■ **Supplied material**
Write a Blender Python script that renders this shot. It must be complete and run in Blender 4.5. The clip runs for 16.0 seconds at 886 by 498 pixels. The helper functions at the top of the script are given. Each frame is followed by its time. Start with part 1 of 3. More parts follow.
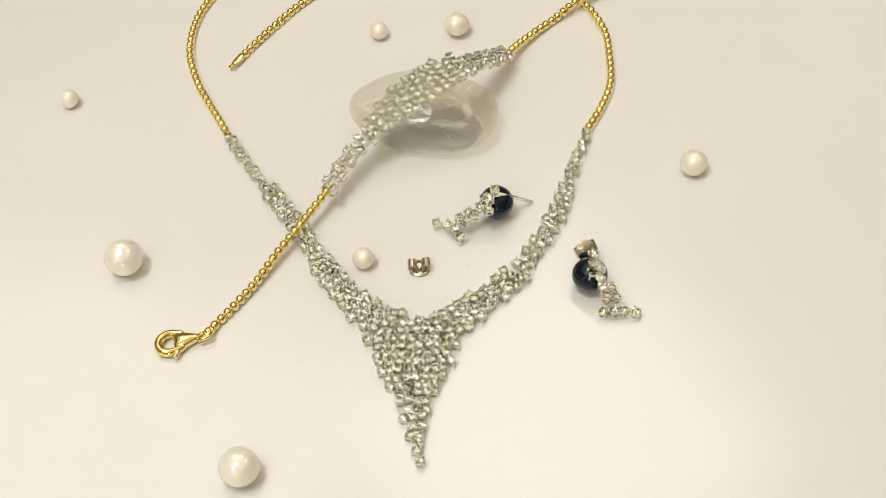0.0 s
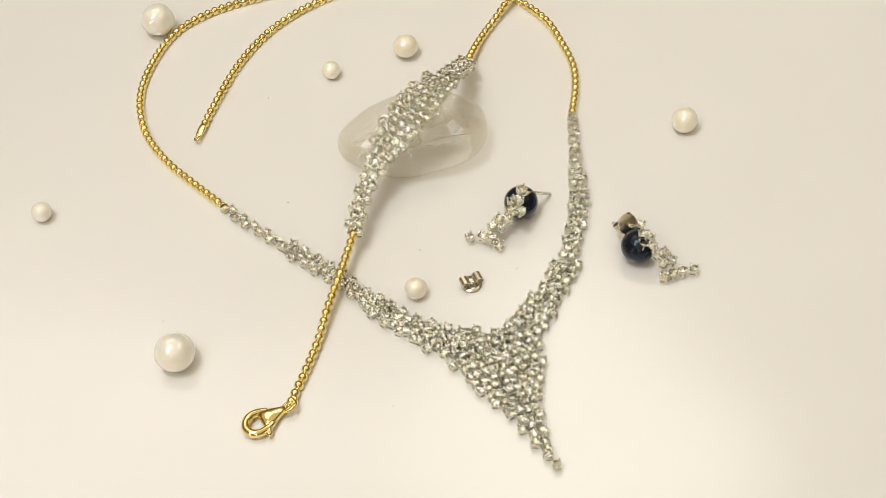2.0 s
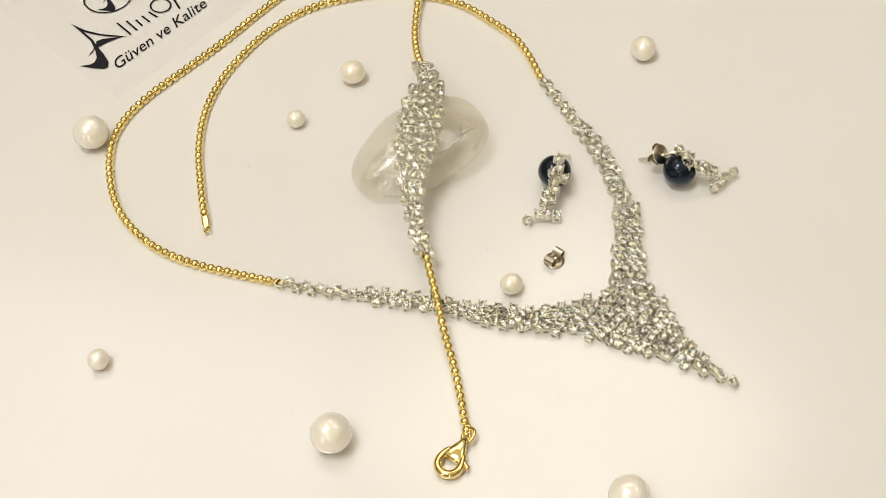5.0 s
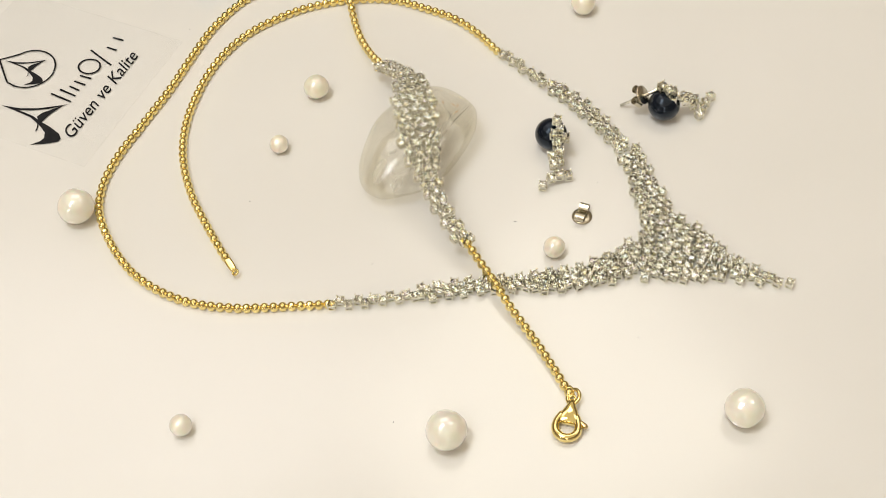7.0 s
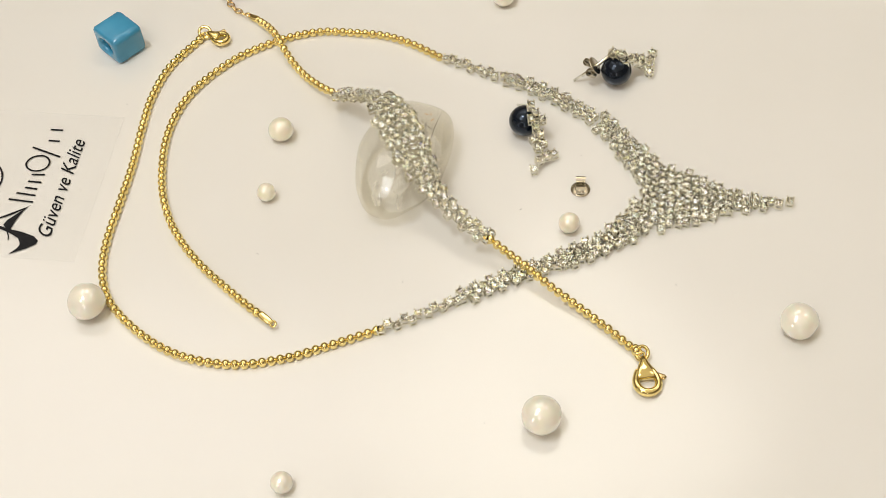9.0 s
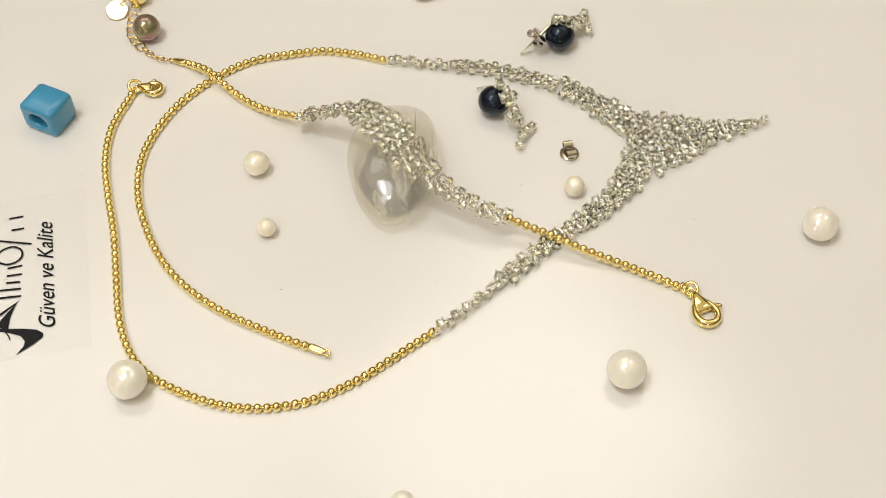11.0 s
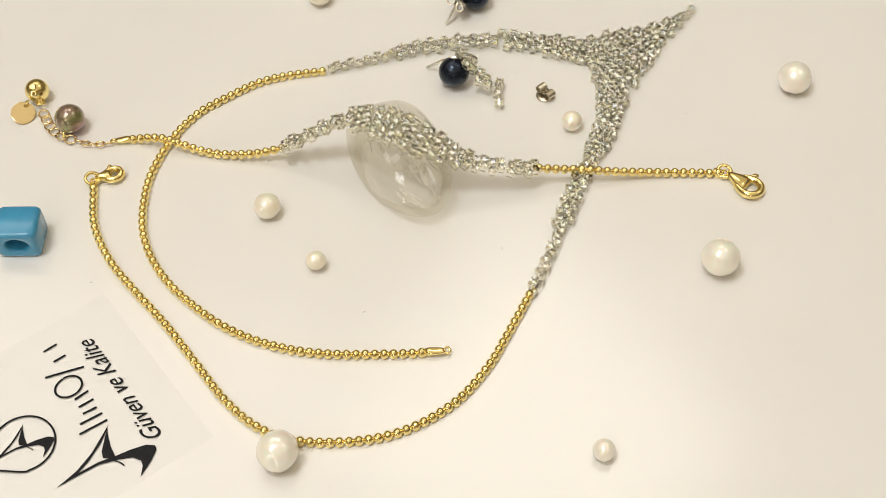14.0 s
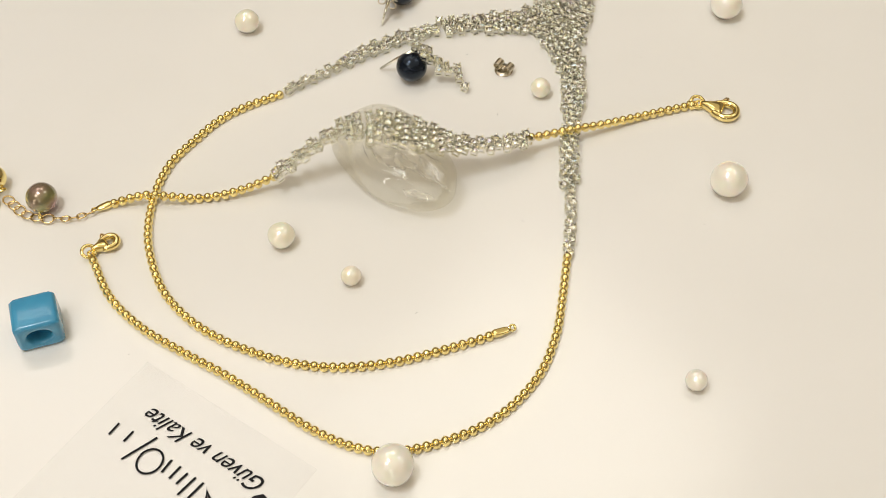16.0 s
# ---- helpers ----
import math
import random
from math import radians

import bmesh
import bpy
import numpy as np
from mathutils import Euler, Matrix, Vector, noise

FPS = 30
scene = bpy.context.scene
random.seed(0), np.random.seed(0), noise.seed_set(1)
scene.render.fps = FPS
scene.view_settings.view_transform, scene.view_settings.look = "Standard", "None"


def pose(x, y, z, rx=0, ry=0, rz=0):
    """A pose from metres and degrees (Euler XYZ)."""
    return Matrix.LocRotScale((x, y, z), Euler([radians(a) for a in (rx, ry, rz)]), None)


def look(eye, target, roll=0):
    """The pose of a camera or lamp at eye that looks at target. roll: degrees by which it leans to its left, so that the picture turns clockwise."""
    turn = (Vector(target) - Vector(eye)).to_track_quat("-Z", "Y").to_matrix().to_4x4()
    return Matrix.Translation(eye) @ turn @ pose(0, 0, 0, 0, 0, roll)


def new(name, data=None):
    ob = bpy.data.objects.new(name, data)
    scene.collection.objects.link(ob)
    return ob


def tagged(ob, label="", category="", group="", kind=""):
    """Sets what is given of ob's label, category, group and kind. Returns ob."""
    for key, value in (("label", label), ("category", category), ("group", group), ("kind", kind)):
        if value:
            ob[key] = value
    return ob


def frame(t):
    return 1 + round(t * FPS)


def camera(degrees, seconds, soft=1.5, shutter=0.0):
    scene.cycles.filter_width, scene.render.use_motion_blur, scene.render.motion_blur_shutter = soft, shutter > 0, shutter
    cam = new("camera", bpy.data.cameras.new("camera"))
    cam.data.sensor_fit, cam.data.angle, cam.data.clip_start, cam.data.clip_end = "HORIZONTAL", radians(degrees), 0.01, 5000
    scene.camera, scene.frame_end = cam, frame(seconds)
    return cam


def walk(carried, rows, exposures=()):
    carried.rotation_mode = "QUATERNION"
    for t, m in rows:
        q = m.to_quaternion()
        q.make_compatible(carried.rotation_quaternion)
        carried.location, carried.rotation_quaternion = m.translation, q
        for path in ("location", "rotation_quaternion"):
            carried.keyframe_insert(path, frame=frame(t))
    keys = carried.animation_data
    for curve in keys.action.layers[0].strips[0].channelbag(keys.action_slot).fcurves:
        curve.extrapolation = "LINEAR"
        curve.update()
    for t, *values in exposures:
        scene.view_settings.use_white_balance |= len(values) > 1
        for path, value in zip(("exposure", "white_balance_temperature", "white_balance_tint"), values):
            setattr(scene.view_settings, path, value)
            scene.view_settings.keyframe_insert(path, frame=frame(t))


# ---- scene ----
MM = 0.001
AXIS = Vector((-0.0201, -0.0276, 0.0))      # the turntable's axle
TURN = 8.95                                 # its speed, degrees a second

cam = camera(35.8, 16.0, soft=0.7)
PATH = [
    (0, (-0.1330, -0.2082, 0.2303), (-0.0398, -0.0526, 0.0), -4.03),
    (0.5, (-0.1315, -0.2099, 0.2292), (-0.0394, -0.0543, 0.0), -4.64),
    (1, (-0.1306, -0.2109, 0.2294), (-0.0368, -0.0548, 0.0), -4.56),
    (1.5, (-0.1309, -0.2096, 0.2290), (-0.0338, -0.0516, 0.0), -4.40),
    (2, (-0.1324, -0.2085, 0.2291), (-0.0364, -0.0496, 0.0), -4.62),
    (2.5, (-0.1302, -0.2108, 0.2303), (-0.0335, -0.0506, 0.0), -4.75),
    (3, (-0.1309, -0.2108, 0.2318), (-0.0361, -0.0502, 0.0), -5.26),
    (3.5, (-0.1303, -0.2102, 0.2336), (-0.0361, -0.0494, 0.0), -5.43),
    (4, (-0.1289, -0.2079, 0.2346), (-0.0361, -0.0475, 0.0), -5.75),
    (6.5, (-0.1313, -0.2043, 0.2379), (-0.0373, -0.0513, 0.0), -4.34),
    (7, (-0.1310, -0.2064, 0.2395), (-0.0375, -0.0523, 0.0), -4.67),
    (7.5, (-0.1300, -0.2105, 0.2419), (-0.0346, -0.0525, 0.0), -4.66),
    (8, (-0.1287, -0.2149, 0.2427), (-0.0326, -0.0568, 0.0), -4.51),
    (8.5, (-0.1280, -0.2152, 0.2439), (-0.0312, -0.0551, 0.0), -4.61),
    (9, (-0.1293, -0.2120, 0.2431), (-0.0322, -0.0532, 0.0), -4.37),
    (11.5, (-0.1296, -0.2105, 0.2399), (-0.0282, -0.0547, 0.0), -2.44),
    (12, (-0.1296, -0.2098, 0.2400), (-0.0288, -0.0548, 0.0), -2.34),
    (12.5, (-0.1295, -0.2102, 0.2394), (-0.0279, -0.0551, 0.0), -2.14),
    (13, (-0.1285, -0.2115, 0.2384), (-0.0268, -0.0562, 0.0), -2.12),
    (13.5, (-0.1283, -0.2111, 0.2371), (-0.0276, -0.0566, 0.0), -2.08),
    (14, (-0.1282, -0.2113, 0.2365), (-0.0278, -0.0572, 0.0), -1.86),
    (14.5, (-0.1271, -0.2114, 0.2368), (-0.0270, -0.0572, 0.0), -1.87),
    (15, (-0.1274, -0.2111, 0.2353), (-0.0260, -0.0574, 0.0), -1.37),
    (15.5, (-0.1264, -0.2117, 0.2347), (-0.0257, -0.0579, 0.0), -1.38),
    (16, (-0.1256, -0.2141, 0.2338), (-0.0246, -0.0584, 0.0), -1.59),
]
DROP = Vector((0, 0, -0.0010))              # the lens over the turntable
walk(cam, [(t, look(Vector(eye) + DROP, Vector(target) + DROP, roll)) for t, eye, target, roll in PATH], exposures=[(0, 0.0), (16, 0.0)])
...
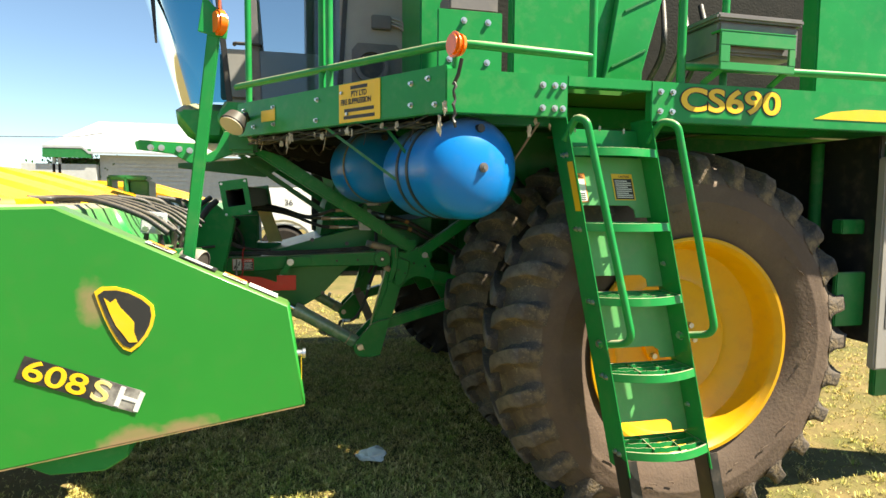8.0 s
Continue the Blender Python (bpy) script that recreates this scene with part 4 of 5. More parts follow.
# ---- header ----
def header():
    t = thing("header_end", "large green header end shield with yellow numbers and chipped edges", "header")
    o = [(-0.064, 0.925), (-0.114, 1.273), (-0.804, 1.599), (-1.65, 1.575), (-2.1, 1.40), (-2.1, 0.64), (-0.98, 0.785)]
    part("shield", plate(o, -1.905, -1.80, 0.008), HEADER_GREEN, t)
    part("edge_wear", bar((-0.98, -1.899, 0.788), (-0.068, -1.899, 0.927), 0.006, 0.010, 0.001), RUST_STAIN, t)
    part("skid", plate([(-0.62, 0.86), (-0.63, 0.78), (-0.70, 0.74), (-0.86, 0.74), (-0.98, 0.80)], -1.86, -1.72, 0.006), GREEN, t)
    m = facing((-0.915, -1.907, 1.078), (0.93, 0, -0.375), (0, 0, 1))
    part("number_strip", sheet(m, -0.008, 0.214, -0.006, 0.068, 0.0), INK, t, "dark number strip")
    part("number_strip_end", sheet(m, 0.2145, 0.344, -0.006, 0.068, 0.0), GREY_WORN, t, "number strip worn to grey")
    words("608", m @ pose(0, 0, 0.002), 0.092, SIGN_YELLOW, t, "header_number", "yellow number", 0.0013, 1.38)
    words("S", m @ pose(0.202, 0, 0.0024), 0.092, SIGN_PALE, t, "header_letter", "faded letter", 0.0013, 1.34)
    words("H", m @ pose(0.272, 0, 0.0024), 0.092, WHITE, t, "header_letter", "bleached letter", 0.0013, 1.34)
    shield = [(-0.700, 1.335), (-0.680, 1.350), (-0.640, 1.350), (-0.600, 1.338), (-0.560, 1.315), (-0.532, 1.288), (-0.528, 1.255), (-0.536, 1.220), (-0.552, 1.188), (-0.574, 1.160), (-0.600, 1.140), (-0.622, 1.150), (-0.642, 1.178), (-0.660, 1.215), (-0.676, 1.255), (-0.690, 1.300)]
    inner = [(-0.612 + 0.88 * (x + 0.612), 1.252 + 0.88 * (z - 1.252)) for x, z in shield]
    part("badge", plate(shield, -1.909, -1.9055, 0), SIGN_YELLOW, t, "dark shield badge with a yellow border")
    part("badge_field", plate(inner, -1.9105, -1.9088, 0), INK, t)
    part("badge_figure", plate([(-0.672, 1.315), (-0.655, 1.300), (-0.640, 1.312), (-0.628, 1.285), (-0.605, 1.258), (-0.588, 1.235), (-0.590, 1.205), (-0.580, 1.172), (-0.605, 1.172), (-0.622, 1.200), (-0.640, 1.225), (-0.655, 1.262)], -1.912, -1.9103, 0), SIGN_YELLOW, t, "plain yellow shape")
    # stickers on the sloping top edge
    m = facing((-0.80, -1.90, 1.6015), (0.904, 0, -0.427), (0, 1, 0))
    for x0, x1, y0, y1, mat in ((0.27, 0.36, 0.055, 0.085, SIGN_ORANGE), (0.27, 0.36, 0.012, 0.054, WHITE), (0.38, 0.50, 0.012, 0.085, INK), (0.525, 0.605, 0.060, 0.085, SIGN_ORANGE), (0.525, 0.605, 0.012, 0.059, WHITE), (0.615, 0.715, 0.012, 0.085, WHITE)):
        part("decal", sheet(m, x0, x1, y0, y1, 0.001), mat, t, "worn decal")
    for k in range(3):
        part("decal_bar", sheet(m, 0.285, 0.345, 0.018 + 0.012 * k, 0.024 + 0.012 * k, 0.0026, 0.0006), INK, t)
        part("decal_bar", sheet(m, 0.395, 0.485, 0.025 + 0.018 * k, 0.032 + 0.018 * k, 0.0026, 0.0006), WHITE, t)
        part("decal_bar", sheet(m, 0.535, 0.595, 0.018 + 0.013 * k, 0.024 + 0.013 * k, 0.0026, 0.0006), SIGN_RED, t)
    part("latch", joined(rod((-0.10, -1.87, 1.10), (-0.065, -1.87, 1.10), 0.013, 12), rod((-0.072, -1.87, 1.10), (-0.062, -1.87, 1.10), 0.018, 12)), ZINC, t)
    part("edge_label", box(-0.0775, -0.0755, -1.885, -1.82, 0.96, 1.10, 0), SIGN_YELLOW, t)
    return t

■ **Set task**
From the records above, transcribe without alteration every line from the one with "for path, value" to the one with "TURN = 8.95", inclusive.

■ **Task response**
        for path, value in zip(("exposure", "white_balance_temperature", "white_balance_tint"), values):
            setattr(scene.view_settings, path, value)
            scene.view_settings.keyframe_insert(path, frame=frame(t))


# ---- scene ----
MM = 0.001
AXIS = Vector((-0.0201, -0.0276, 0.0))      # the turntable's axle
TURN = 8.95                                 # its speed, degrees a second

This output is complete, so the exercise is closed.